Morton’s has just 80 locations but nearly 2.5 million fans and followers and that seems huge, too. You can catch them on Facebook, Twitter, Google+, Instagram, and YouTube. The Morton’s brand has over 450,000 Google+ followers. I’ll let that sink in for a minute. Are you even on Google+?
Notice that with both brands they’re on YouTube, too. For example, this simple, two-minute Wine Tips for Steak & Seafood video by Morton’s has garnered over 19,000 views. Are you doing anything with YouTube?
Great insights from re-sorting the Sprinklr Top 25
When you re-sort the Sprinklr Top 25 based on just one additional data point like number of locations, you see that other brands are doing really interesting things with social media to attract and engage fans and followers.
Enough articles are published about McDonald’s in a given week. Domino’s, too. It’s hard to NOT hear or read about what they’re doing with social media and digital marketing.
But if you really want to learn some lessons, you’ve got to look at the data the right way. Or add new data.
One last thought on tracking restaurants on social media
AJ Bombers is a burger joint. There’s no 40-year history to speak of. There’s no 7, 8, or 9-digit advertising budget. There are only four locations. Know what their numbers look like?
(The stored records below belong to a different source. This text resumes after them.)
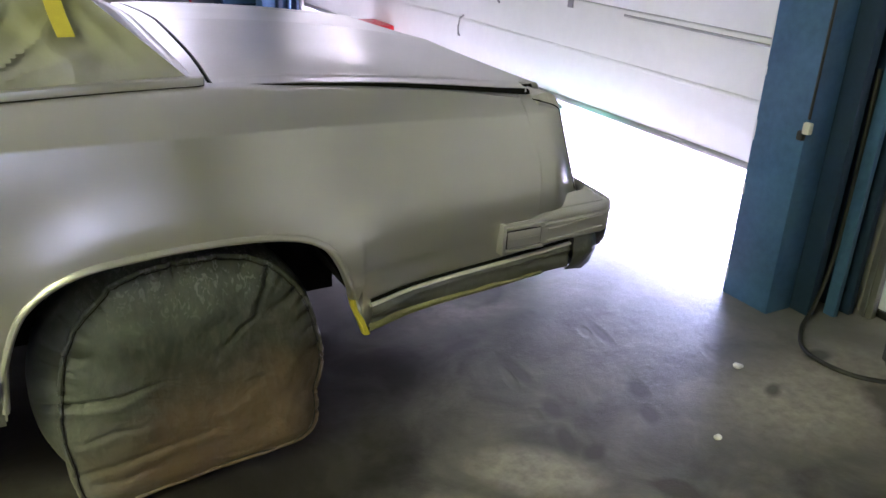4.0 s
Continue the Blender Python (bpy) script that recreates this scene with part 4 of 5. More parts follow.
for k in range(2):
    a, b = lerp(SW[0], SW[1], k / 2), lerp(SW[0], SW[1], (k + 1) / 2)
    bm = bmesh.new(); box(bm, a + 0.03, b - 0.03, HALL[2] - 0.105, HALL[2] - 0.1, SW[2] + 0.04, SW[3] - 0.04); part("pane", bm, FROST, window, smooth=False)
    bm = bmesh.new()
    for lim in ((a, a + 0.03, SW[2], SW[3]), (b - 0.03, b, SW[2], SW[3]), (a + 0.03, b - 0.03, SW[2], SW[2] + 0.04), (a + 0.03, b - 0.03, SW[3] - 0.04, SW[3])):
        box(bm, lim[0], lim[1], HALL[2] - 0.13, HALL[2] - 0.07, lim[2], lim[3])
    part("window_frame", bm, DOORWHITE, window, smooth=False)
slab("wall_north", HALL[0], WX + 0.2, HALL[3], HALL[3] + 0.2, 0, HALL[4], BRIGHTWALL, "plain grimy painted workshop wall", "wall")
# door wall: piers and lintels round three bays
D1, D2 = (0.40, 6.05), (-3.6, -0.03)
DOOR_TOP = 2.7
for n, (a, b) in enumerate(((HALL[2], D2[0]), (D2[1], D1[0]), (D1[1], HALL[3]))):
    slab("wall_east_%d" % (n + 1), WX, WX + 0.2, a, b, 0, DOOR_TOP, WALLPAINT, "white painted pier beside the doors", "wall")
slab("lintel", WX, WX + 0.2, HALL[2], HALL[3], DOOR_TOP, HALL[4], WALLPAINT, "white painted lintel over the doors", "wall")


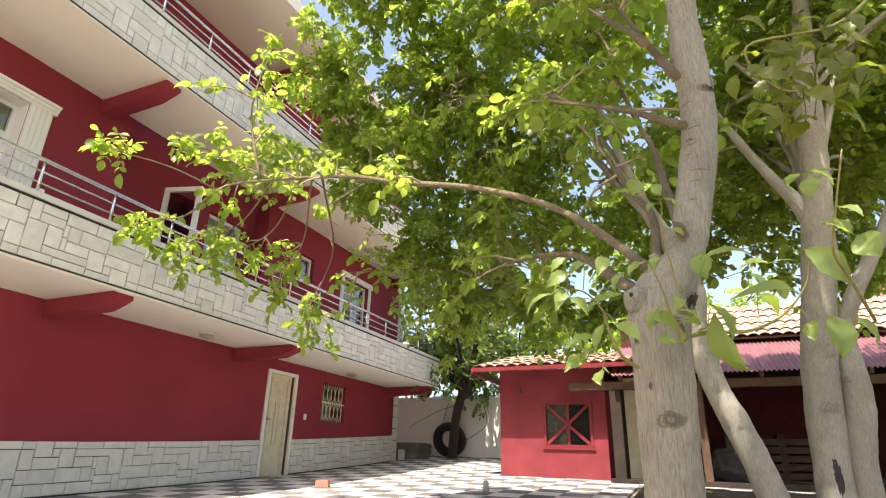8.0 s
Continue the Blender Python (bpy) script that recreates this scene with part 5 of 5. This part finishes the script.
STEM_SMALL = [(1.336, -7.831, 0.687), (1.294, -7.820, 0.706), (1.319, -7.805, 0.751), (1.329, -7.799, 0.819), (1.265, -7.785, 0.919), (1.221, -7.790, 1.013)]
LEAVES_UPPER = [((1.172, -7.802, 0.993), (1.165, -7.828, 0.952), 0.038), ((1.178, -7.782, 0.983), (1.166, -7.753, 0.958), 0.041), ((1.211, -7.802, 0.913), (1.199, -7.838, 0.882), 0.028), ((1.164, -7.722, 1.013), (1.132, -7.658, 1.008), 0.041), ((1.139, -7.733, 1.053), (1.142, -7.713, 1.003), 0.051), ((1.153, -7.777, 1.033), (1.151, -7.793, 0.992), 0.032)]
LEAVES_TOP = [((0.891, -8.077, 0.877), (0.890, -8.048, 0.847), 0.034), ((0.885, -8.088, 0.877), (0.873, -8.124, 0.831), 0.031), ((0.890, -8.093, 0.867), (0.894, -8.088, 0.817), 0.039), ((0.934, -8.102, 0.772), (0.911, -8.144, 0.731), 0.060), ((0.926, -8.159, 0.736), (0.913, -8.185, 0.681), 0.060), ((0.913, -8.133, 0.797), (0.890, -8.165, 0.761), 0.029)]
STEM_TOP = [(1.671, -8.349, 0.715), (1.185, -8.189, 0.725), (0.995, -8.126, 0.732), (0.924, -8.132, 0.802), (0.854, -8.149, 0.901)]
SPRIGS = ((STEM_LEFT, LEAVES_LEFT, LEAF_YOUNG, "sprig of pale young walnut leaves growing from the trunk", 0.0055), (STEM_RIGHT, LEAVES_RIGHT, LEAF_YOUNG, "sprig of large young walnut leaves growing from the trunk", 0.0069),
          (STEM_MID, LEAVES_MID, LEAF_YOUNG, "sprig of large green walnut leaves growing from the trunk", 0.0055), (STEM_SMALL, LEAVES_SMALL + LEAVES_UPPER, LEAF_YOUNG, "upright shoot of small lime-green leaves on the trunk", 0.0045),
          (STEM_TOP, LEAVES_TOP, LEAF_YOUNG, "upright lime-green walnut shoot with young leaves", 0.0050))


def sprig(stem, leaves, material, label, r):
    thing = tagged(empty("walnut_sprig", stem[0]), label, "sprig", "sprigs on the trunks")
    path = spline(stem, 6)
    bm = tube(path, [r - (r - 0.0015) * i / (len(path) - 1) for i in range(len(path))], 7)
    bmesh.ops.translate(bm, vec=-Vector(stem[0]), verts=bm.verts[:])
    part("stem", bm, SHOOT, thing)
    for k, (base, tip, width) in enumerate(leaves):
        bm = broad_leaf(base, tip, width, (-0.8 + 0.4 * math.sin(k * 2.0), 0.5 * math.cos(k * 3.1), 0.75 + 0.3 * math.sin(k)), k + 5)
        near = min(path, key=lambda p: (p - Vector(base)).length)
        near = Vector(base) + (near - Vector(base)) * min(1.0, 0.08 / max(0.01, (near - Vector(base)).length))
        tube([near, near.lerp(Vector(base), 0.5) + Vector((0, 0, 0.006)), Vector(base).lerp(Vector(tip), 0.1)], 0.0013, 5, bm)
        bmesh.ops.translate(bm, vec=-Vector(stem[0]), verts=bm.verts[:])
        part("leaf", bm, material, thing)
    return thing


for row in SPRIGS:
    sprig(*row)

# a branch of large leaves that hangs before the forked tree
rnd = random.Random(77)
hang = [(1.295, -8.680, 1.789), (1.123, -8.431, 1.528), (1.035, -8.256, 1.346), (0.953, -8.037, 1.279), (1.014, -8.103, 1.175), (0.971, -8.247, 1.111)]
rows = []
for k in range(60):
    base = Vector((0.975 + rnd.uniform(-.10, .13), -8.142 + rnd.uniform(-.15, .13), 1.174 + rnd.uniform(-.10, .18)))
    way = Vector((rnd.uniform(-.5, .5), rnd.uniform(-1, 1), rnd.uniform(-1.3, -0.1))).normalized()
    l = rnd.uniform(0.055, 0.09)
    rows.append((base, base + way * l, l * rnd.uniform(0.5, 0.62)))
sprig(hang, rows, LEAF_SHADED, "hanging branch of large shaded walnut leaves", 0.006)


def small_tree(name, label, at, tall, spread, seed, size, bark, leaf, trunk_r, lean=(0, 0), n=9, subs=9):
    rnd = random.Random(seed)
    x, y, z = at
    top = Vector((x + lean[0], y + lean[1], z + tall * 0.5))
    limbs = []
    for k in range(n):
        a = 2 * math.pi * k / n + rnd.uniform(-.3, .3)
        r = spread * rnd.uniform(0.55, 1.0)
        b = top + Vector((r * math.cos(a), r * math.sin(a), tall * rnd.uniform(0.0, 0.5)))
        limbs.append(([top - Vector((0, 0, tall * 0.12)), top.lerp(b, 0.5) + Vector((0, 0, tall * 0.06)), b], trunk_r * 0.45, trunk_r * 0.12, 0.25))
    mid = Vector(at).lerp(top, 0.5) + Vector((lean[0] * -0.25, lean[1] * -0.25, 0))
    return tree(name, label, [([Vector(at) - Vector((0, 0, 0.2)), mid, top], trunk_r, trunk_r * 0.7)], limbs, seed, bark, leaf, size, subs, spread * 0.42, 4, size * 0.1)


small_tree("garden_tree", "tree with a dark bent trunk before the white wall", (15.85, -1.14, 0.36), 4.4, 2.3, 31, 0.115, BARK_DARK, LEAF_FAR, 0.16, (-0.7, -0.7), 15, 18)
small_tree("garden_tree", "leafy tree beyond the garden wall", (18.6, -2.5, 0.3), 5.0, 2.4, 33, 0.15, BARK_DARK, LEAF_FAR, 0.14, (0, 0), 11, 10)
small_tree("garden_tree", "leafy tree beyond the garden wall", (19.5, 1.5, 0.3), 5.4, 2.4, 34, 0.15, BARK_DARK, LEAF_FAR, 0.14, (0, 0), 11, 10)
small_tree("garden_tree", "leafy tree behind the porch roof", (18.5, -9.0, 0.3), 5.6, 2.6, 35, 0.15, BARK_DARK, LEAF, 0.14, (0, 0), 11, 10)
small_tree("garden_tree", "leafy tree behind the porch roof", (18.0, -6.0, 0.3), 5.2, 2.4, 38, 0.15, BARK_DARK, LEAF, 0.14, (0, 0), 11, 10)
for at, tall, sd in (((4.5, -17.5, -0.9), 8.0, 61), ((9.0, -18.5, -0.9), 8.5, 62)):
    small_tree("garden_tree", "tall leafy tree beyond the back garden wall", at, tall, 3.2, sd, 0.2, BARK_DARK, LEAF_FAR, 0.2, (0, 0), 12, 14)
small_tree("bush", "green tree before the neighbour's house", (-18.0, 55.0, 7.4), 4.9, 0.9, 36, 0.26, BARK_DARK, LEAF_FAR, 0.12, (0, 0), 12, 10)
small_tree("bush", "green tree before the neighbour's house", (-10.0, 55.0, 7.4), 6.2, 1.35, 37, 0.26, BARK_DARK, LEAF_FAR, 0.12, (0, 0), 12, 10)
small_tree("bush", "green bush before the neighbour's house", (-13.9, 55.5, 7.4), 3.8, 0.55, 39, 0.22, BARK_DARK, LEAF_FAR, 0.1, (0, 0), 9, 8)

# cables on the far wall
for pts in ([(16.5, 0.6, 1.3), (16.5, -0.3, 1.75), (16.48, -1.2, 2.0)], [(16.45, -0.75, 2.0), (16.4, -0.5, 1.2), (16.35, -0.3, 0.9)], [(16.5, -1.9, 2.0), (16.5, -2.0, 1.4), (16.45, -1.6, 1.05), (16.3, -1.2, 0.85)]):
    tagged(part("hanging_cable", tube(spline(pts, 6), 0.010, 5), WIRE), "thin dark cable hanging on the white wall", "cable", "cables on the wall")

# thin white streaks painted in for sun glints on the stones near the corner
rnd = random.Random(77)
for k, (x, z) in enumerate(((-1.10, 2.36), (-1.09, 2.50), (-1.18, 2.29), (-1.39, 2.30), (-1.57, 2.46), (-1.54, 2.38), (-1.75, 2.62), (-1.86, 2.50), (-1.96, 2.35), (-0.62, 2.40))):
    a, l = rnd.uniform(0.7, 1.9), rnd.uniform(0.04, 0.10)
    path = spline([(x - l * math.cos(a), BY - 0.006, z - l * math.sin(a)), (x + 0.012, BY - 0.006, z), (x + l * 0.7 * math.cos(a + 0.5), BY - 0.006, z + l * 0.7 * math.sin(a + 0.5))], 5)
    bm = tube(path, [0.003 + 0.006 * rnd.random() for _ in path], 6)
    for v in bm.verts:
        v.co.y = BY - 0.005 + (v.co.y - BY + 0.006) * 0.35
    part("paint_smear", bm, PLASTIC, BALCONIES[0][0], "white streak painted as a sun glint" if k == 0 else "")

# ---- pieces: stone cladding and paving ----
clad(plinth(-1.96, 8.755), -1.955, 8.75, 0.0, PL_TALL, -0.018, True, 0.10)
clad(plinth(9.735, 14.17), 9.74, 14.165, 0.0, PL_TALL, -0.018, True, 0.45)
for k, (thing, front, z, tall) in enumerate(BALCONIES):
    clad(front, BX0, BX1, z + 0.012, tall - 0.024, BY + 0.02, False, 0.084 if k == 0 else -0.37)

TILE = 0.475


def tile_mesh(material):
    bm = boxes((0.003, TILE - 0.003, 0.003, TILE - 0.003, -0.04, 0.0))
    top = [e for e in bm.edges if all(v.co.z > -0.001 for v in e.verts)]
    bmesh.ops.bevel(bm, geom=top, offset=0.004, segments=1, affect="EDGES")
    me = bpy.data.meshes.new("tile")
    bm.to_mesh(me)
    bm.free()
    me.materials.append(material)
    return me


def paving():
    base = structure(new("pavement"), "checkered yard paving of dark and pale square tiles", "pavement")
    meshes = (tile_mesh(DARK_TILE), tile_mesh(LIGHT_TILE))
    rest = (bmesh.new(), bmesh.new())
    x0, y0, nx, ny = 0.9, -12.0, 34, 25
    rnd = random.Random(9)
    for i in range(nx):
        for j in range(ny):
            x, y = x0 + i * TILE, y0 + j * TILE - 0.01
            cx, cy = x + TILE / 2, y + TILE / 2
            if cy < -6.9 and cx < 10.2:
                continue
            if x > SX - 0.1 and y < SY1 - 0.1 and x > SX + 0.1:
                continue
            e = 0.05
            z = lift(cx, cy) + rnd.uniform(-.002, .002)
            sx, sy = (lift(cx + e, cy) - lift(cx - e, cy)) / (2 * e), (lift(cx, cy + e) - lift(cx, cy - e)) / (2 * e)
            m = Matrix.Translation((cx, cy, z)) @ Euler((math.atan(sy), -math.atan(sx), 0)).to_matrix().to_4x4() @ Matrix.Translation((-TILE / 2, -TILE / 2, 0))
            kind = (i + j) % 2
            if y > -3.4 and x < 13.6:
                ob = new("tile", meshes[kind])
                ob.parent = base
                ob.matrix_basis = m
            else:
                bm = rest[kind]
                n = len(bm.verts)
                bm.from_mesh(meshes[kind])
                bm.verts.ensure_lookup_table()
                bmesh.ops.transform(bm, matrix=m, verts=bm.verts[n:])
    for bm, material, label in ((rest[0], DARK_TILE, "dark grey paving tiles"), (rest[1], LIGHT_TILE, "pale paving tiles")):
        tagged(part("tiles", bm, material, base, label), kind="stuff")


paving()
# Dark soil out of view, added to cut light bounced onto the trunks.
bed = bmesh.new()
cols = [[bed.verts.new((x, y, lift(x, y) + 0.06 + 0.03 * noise.noise(Vector((x * 2, y * 2, 0))))) for y in [-12.6 + 5.68 * j / 30 for j in range(31)]] for x in [-4.0 + 14.1 * i / 70 for i in range(71)]]
for a, b in zip(cols, cols[1:]):
    for j in range(30):
        bed.faces.new((a[j], b[j], b[j + 1], a[j + 1])).smooth = True
structure(part("garden_bed", bed, SOIL), "unseen dark soil added round the walnut trees to cut bounced light", "soil")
# | Brand | Locations | Followers | Followers Per |
1 | AJ Bombers | 4 | 65,142 | 16,285 |
Interesting? AJ Bombers would be safely planted in third place amongst this list of heavyweights. They have figured out how to generate a following and engage guests with none of the assets the big brands have.
There are so many more restaurant brands, too, who have cracked the code with social media but will never make a restaurant social media study because they’re not big brands. There are simply too many to track and Nation’s Restaurant News wants Sprinklr to focus specifically on the top 200 brands.
Great marketing doesn’t begin or end with the biggest marketing budgets. You can learn great lessons for your restaurant’s marketing by watching the Domino’s, and the Wendy’s, and the Starbucks of the world, for sure.
But keep an eye on the upstarts. The challengers. The up-and-comers.